Problem to work on
Produce an exact transcription of the listing below, omitting the pictures.
========
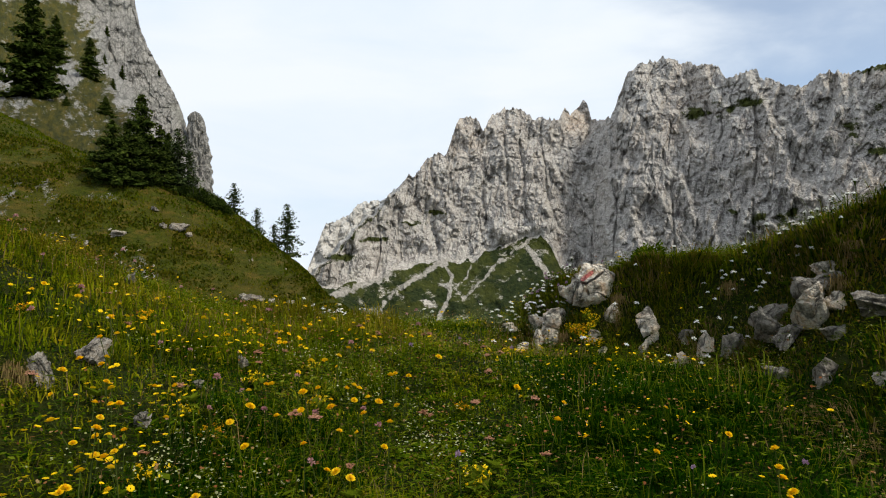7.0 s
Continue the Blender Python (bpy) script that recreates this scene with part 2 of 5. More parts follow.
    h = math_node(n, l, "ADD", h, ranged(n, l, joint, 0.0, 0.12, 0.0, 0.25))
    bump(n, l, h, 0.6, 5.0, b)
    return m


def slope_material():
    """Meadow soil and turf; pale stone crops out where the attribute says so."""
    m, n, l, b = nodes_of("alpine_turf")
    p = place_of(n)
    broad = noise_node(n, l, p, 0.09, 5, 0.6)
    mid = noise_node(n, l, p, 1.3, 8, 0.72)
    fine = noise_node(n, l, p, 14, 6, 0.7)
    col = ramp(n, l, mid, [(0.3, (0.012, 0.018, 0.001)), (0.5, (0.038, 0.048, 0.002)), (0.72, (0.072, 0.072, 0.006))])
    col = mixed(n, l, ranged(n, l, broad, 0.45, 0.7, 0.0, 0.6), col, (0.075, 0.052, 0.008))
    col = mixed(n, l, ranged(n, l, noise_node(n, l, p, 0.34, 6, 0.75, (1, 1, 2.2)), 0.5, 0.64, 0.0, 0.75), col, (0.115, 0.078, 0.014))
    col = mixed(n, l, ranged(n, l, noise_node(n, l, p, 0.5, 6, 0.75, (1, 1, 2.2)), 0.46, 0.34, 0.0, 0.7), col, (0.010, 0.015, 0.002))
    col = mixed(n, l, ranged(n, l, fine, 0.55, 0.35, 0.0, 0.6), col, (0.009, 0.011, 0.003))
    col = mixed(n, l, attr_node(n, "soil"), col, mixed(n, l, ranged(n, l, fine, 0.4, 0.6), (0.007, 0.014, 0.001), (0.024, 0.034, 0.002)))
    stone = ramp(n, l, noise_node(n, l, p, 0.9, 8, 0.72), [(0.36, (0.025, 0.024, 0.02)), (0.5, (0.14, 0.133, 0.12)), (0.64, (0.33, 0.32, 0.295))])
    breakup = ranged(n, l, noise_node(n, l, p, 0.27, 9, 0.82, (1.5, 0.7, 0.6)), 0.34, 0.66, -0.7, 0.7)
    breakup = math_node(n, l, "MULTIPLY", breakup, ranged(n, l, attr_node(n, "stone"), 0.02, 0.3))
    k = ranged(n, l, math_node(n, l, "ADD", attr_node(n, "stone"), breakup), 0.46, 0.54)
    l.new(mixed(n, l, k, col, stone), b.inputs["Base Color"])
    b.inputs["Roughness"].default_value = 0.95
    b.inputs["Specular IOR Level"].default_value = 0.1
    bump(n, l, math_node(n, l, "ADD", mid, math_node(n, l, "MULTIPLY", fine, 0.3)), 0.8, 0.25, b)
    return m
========
Result of the exercise
7.0 s
Continue the Blender Python (bpy) script that recreates this scene with part 2 of 5. More parts follow.
    h = math_node(n, l, "ADD", h, ranged(n, l, joint, 0.0, 0.12, 0.0, 0.25))
    bump(n, l, h, 0.6, 5.0, b)
    return m


def slope_material():
    """Meadow soil and turf; pale stone crops out where the attribute says so."""
    m, n, l, b = nodes_of("alpine_turf")
    p = place_of(n)
    broad = noise_node(n, l, p, 0.09, 5, 0.6)
    mid = noise_node(n, l, p, 1.3, 8, 0.72)
    fine = noise_node(n, l, p, 14, 6, 0.7)
    col = ramp(n, l, mid, [(0.3, (0.012, 0.018, 0.001)), (0.5, (0.038, 0.048, 0.002)), (0.72, (0.072, 0.072, 0.006))])
    col = mixed(n, l, ranged(n, l, broad, 0.45, 0.7, 0.0, 0.6), col, (0.075, 0.052, 0.008))
    col = mixed(n, l, ranged(n, l, noise_node(n, l, p, 0.34, 6, 0.75, (1, 1, 2.2)), 0.5, 0.64, 0.0, 0.75), col, (0.115, 0.078, 0.014))
    col = mixed(n, l, ranged(n, l, noise_node(n, l, p, 0.5, 6, 0.75, (1, 1, 2.2)), 0.46, 0.34, 0.0, 0.7), col, (0.010, 0.015, 0.002))
    col = mixed(n, l, ranged(n, l, fine, 0.55, 0.35, 0.0, 0.6), col, (0.009, 0.011, 0.003))
    col = mixed(n, l, attr_node(n, "soil"), col, mixed(n, l, ranged(n, l, fine, 0.4, 0.6), (0.007, 0.014, 0.001), (0.024, 0.034, 0.002)))
    stone = ramp(n, l, noise_node(n, l, p, 0.9, 8, 0.72), [(0.36, (0.025, 0.024, 0.02)), (0.5, (0.14, 0.133, 0.12)), (0.64, (0.33, 0.32, 0.295))])
    breakup = ranged(n, l, noise_node(n, l, p, 0.27, 9, 0.82, (1.5, 0.7, 0.6)), 0.34, 0.66, -0.7, 0.7)
    breakup = math_node(n, l, "MULTIPLY", breakup, ranged(n, l, attr_node(n, "stone"), 0.02, 0.3))
    k = ranged(n, l, math_node(n, l, "ADD", attr_node(n, "stone"), breakup), 0.46, 0.54)
    l.new(mixed(n, l, k, col, stone), b.inputs["Base Color"])
    b.inputs["Roughness"].default_value = 0.95
    b.inputs["Specular IOR Level"].default_value = 0.1
    bump(n, l, math_node(n, l, "ADD", mid, math_node(n, l, "MULTIPLY", fine, 0.3)), 0.8, 0.25, b)
    return m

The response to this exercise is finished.